Short task -
Your task is to return, exactly, the run of lines starting at the line holding "for t, *values" and ending at the line holding "scene.view_settings.keyframe_insert(path, frame=frame(t))", both ends included and no other lines.

Supplied data -
** BEGIN **

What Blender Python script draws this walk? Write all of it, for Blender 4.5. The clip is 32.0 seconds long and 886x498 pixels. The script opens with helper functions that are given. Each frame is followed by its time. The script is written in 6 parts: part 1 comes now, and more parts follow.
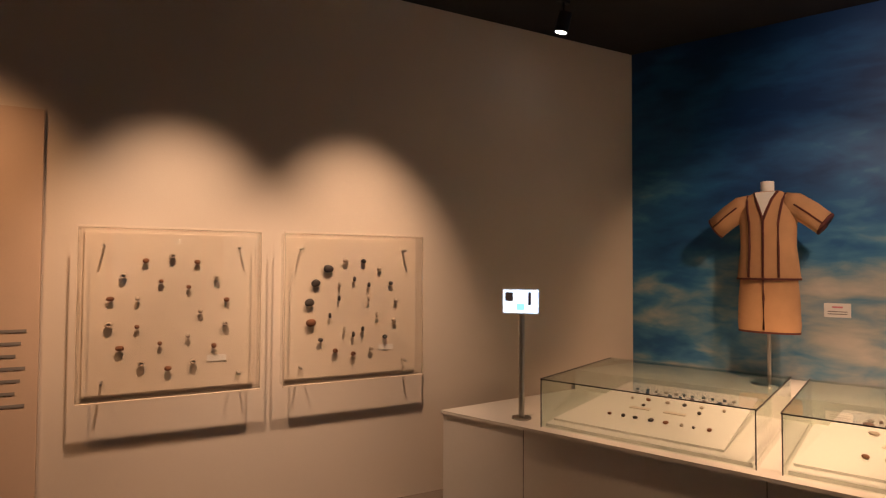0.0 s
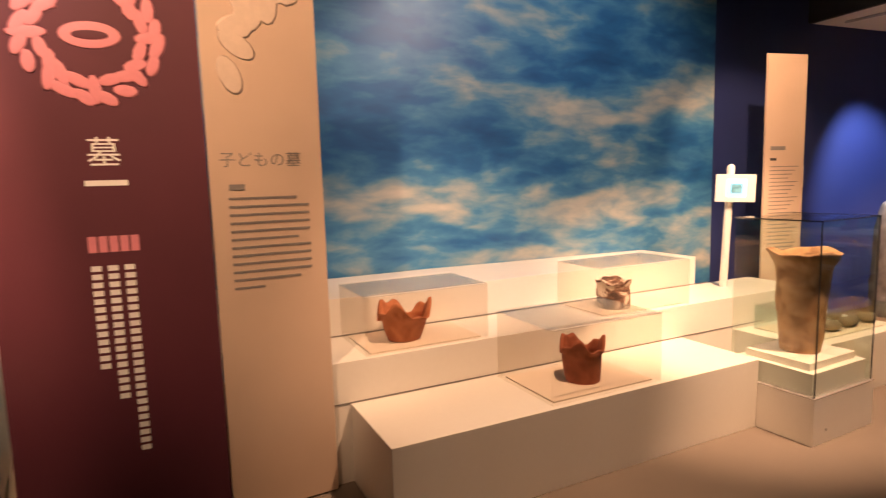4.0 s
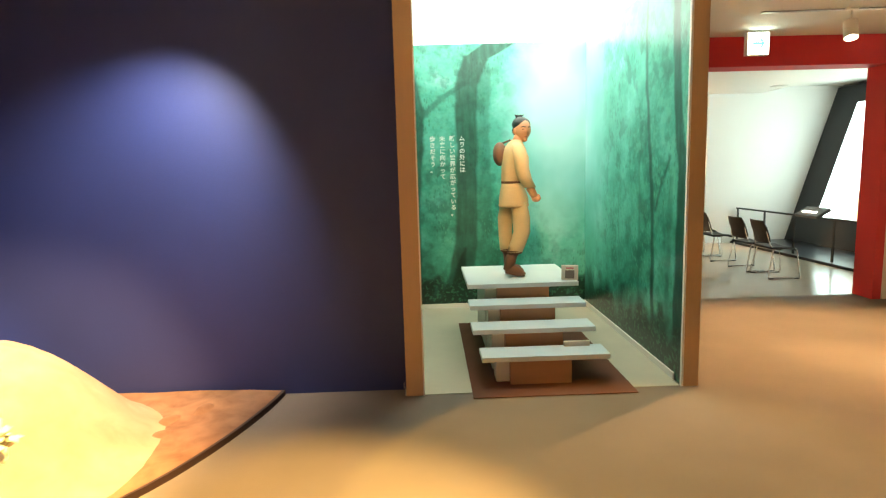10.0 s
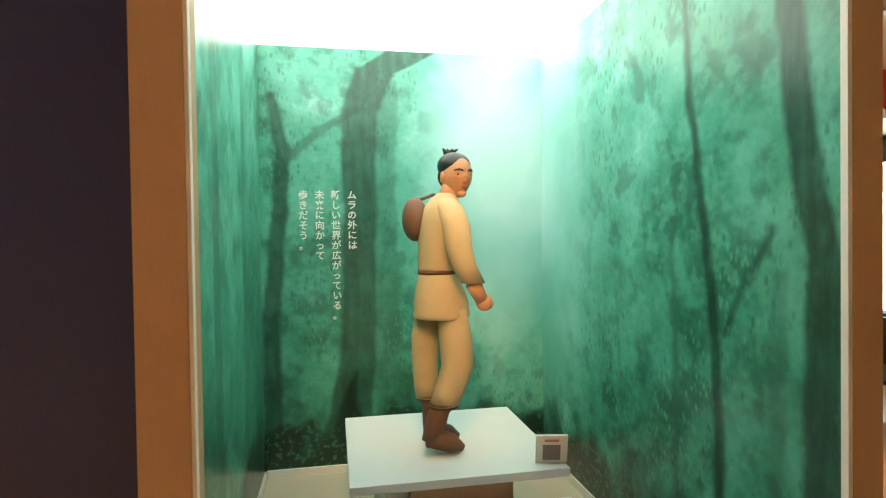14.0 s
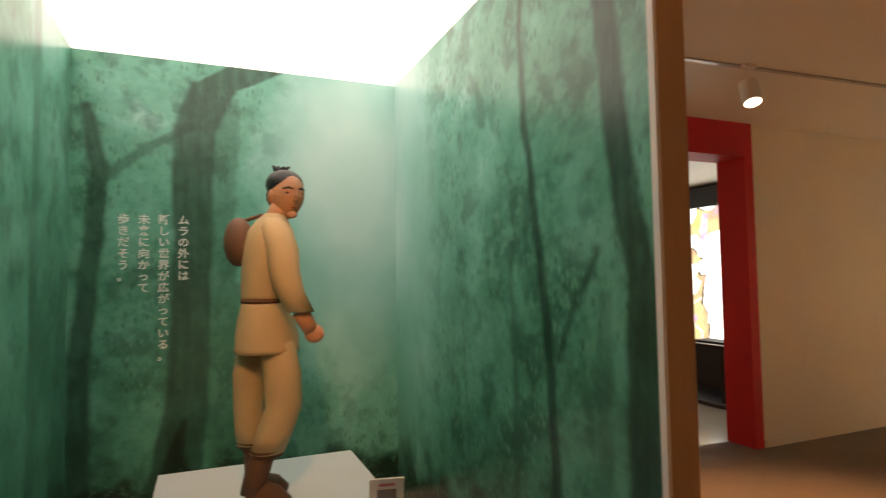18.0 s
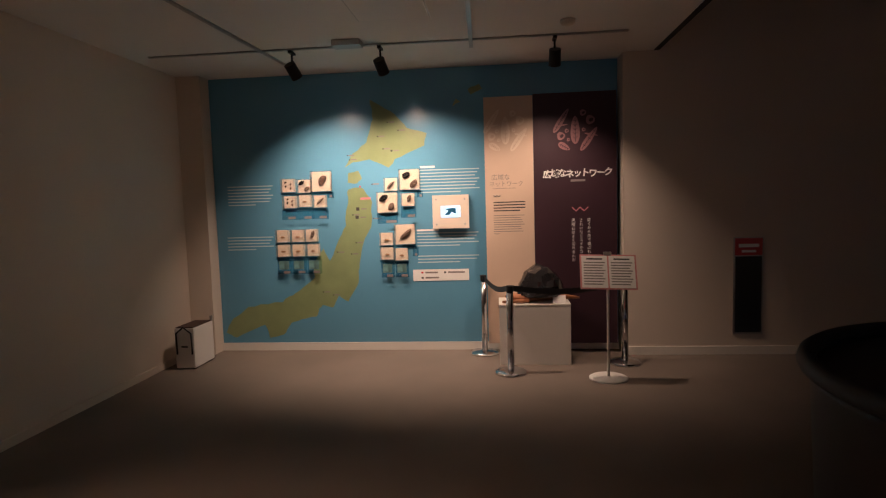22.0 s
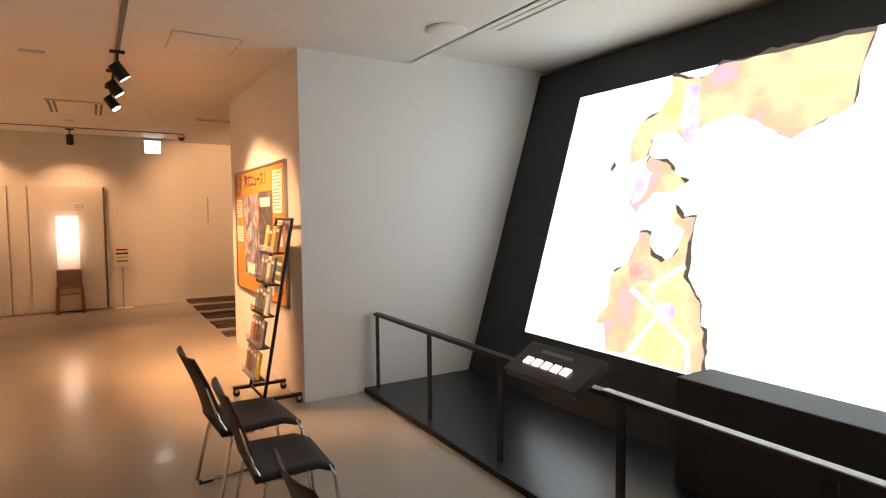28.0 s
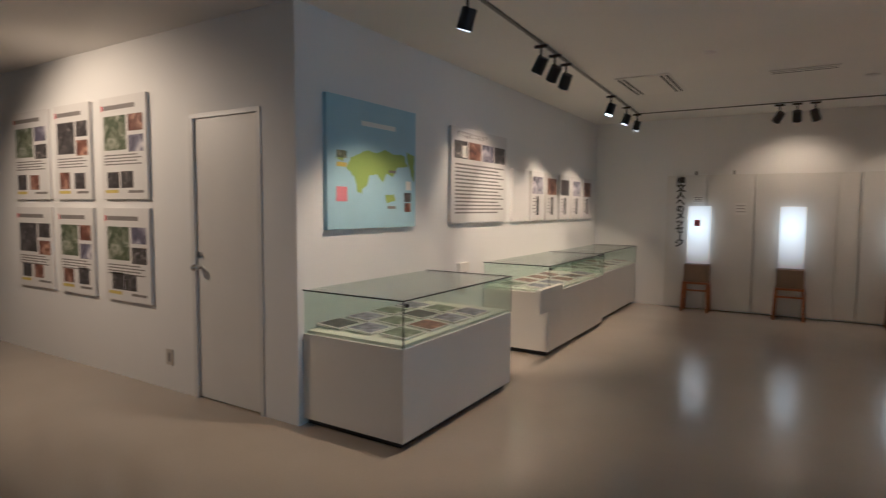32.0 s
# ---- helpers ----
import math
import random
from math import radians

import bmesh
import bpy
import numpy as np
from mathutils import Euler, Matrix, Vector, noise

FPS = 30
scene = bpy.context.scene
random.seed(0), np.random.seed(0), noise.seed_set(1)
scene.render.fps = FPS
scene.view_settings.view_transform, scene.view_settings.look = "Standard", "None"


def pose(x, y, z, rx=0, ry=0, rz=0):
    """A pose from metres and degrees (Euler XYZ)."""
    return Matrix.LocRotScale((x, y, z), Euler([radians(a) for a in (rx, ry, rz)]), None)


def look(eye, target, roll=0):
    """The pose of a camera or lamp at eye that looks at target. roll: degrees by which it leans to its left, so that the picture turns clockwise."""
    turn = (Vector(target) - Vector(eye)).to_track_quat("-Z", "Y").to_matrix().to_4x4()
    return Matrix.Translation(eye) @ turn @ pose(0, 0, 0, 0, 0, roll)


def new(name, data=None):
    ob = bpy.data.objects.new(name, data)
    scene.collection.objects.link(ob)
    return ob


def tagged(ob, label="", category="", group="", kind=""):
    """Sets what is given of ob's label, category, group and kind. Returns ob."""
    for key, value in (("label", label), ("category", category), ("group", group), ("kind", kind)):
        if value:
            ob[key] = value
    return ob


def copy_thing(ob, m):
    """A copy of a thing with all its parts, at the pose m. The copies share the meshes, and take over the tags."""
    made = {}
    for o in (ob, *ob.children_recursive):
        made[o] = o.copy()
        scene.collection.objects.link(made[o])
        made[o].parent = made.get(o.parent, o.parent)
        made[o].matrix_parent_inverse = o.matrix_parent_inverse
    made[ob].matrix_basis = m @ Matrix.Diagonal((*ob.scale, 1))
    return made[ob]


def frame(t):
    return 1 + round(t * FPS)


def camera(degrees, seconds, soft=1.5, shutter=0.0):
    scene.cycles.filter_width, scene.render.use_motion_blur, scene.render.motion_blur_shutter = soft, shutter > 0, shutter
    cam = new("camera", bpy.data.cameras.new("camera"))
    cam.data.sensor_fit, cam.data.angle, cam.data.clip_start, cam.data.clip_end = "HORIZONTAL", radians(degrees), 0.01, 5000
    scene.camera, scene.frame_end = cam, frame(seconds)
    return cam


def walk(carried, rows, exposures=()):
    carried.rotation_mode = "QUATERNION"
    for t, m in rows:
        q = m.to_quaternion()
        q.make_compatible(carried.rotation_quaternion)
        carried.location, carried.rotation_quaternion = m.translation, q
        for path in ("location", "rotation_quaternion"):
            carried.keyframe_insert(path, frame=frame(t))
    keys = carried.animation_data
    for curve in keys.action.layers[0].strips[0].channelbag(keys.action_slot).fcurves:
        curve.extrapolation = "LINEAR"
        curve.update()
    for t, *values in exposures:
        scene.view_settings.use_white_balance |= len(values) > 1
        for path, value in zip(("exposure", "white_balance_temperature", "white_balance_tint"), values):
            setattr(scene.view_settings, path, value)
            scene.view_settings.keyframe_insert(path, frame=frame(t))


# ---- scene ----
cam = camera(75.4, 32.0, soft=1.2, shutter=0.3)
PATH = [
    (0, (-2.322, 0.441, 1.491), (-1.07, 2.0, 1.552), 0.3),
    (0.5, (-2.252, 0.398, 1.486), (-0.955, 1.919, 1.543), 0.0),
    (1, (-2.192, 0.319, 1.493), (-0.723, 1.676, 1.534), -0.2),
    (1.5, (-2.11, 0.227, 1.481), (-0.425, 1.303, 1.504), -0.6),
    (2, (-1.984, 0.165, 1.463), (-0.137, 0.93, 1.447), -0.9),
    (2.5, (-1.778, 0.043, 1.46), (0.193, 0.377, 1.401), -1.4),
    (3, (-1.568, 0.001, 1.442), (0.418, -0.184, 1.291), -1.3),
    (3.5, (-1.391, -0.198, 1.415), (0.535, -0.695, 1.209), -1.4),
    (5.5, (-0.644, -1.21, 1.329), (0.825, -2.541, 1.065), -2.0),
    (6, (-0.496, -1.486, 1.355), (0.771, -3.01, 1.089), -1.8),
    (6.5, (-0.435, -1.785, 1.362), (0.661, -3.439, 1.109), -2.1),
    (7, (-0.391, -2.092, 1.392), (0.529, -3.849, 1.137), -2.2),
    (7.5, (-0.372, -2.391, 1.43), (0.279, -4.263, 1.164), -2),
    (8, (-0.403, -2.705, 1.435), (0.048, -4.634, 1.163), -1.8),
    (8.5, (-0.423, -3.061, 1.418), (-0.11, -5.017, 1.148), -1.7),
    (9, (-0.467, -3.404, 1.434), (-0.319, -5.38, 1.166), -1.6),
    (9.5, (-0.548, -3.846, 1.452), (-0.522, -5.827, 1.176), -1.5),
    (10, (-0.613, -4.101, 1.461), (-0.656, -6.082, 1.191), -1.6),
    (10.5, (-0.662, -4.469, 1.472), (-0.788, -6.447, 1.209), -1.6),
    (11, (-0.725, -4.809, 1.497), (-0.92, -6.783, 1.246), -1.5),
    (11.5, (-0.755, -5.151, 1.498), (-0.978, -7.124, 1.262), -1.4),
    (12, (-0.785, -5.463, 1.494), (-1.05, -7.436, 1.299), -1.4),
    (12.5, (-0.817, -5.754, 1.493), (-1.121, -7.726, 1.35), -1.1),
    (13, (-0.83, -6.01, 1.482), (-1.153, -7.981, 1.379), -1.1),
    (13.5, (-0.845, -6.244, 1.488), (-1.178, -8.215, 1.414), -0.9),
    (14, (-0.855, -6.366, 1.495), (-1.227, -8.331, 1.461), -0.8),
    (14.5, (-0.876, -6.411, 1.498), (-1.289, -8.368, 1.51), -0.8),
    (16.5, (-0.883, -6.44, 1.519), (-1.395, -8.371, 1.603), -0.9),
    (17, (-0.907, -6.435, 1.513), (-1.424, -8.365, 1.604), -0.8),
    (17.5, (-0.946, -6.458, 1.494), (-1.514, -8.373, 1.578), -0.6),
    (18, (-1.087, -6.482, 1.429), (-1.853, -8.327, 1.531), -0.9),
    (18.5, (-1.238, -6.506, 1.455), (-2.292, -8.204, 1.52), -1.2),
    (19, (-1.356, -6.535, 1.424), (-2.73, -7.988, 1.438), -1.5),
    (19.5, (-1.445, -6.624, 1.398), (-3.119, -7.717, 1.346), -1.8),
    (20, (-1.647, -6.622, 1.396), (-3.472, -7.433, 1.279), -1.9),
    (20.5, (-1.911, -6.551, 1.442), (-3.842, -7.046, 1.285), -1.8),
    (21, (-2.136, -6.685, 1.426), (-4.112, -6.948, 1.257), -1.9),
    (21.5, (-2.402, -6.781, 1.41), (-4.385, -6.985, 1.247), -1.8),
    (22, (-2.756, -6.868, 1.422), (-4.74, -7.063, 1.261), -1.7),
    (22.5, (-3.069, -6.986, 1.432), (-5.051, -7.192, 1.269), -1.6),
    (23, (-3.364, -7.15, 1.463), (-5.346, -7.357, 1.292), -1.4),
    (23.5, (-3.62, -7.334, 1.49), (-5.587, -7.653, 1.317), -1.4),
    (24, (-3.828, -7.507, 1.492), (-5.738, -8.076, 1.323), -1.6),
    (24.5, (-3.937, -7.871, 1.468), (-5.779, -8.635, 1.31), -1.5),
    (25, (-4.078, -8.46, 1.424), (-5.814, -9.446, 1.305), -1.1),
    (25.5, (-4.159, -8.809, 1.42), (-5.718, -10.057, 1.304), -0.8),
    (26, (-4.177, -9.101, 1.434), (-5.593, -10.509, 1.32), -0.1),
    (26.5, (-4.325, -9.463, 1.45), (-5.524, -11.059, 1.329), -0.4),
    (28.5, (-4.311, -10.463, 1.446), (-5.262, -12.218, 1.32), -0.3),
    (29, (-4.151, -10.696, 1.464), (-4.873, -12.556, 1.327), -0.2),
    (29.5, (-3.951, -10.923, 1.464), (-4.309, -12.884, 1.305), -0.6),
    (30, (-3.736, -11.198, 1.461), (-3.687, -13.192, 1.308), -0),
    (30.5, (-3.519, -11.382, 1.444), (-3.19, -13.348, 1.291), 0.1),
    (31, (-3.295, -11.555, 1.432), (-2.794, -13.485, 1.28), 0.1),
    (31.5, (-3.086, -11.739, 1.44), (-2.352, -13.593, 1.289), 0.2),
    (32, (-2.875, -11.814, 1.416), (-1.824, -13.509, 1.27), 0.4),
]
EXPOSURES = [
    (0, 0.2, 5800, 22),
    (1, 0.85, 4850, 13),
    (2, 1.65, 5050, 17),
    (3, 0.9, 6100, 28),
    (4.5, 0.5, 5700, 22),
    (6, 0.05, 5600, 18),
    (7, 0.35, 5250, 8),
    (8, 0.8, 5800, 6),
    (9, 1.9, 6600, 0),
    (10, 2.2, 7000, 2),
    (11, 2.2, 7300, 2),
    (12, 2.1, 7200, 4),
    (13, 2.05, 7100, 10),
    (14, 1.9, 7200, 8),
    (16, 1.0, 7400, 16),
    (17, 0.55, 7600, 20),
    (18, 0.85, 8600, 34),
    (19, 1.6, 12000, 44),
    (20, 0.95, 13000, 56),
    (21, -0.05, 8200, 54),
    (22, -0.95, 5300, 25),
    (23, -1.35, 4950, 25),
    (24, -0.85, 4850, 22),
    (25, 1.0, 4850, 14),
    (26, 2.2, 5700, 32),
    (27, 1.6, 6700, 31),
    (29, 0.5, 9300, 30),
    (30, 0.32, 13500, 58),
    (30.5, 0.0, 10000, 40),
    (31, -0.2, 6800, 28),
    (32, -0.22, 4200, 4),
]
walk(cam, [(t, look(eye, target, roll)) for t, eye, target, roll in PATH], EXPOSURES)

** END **

Answer for this exercise -
    for t, *values in exposures:
        scene.view_settings.use_white_balance |= len(values) > 1
        for path, value in zip(("exposure", "white_balance_temperature", "white_balance_tint"), values):
            setattr(scene.view_settings, path, value)
            scene.view_settings.keyframe_insert(path, frame=frame(t))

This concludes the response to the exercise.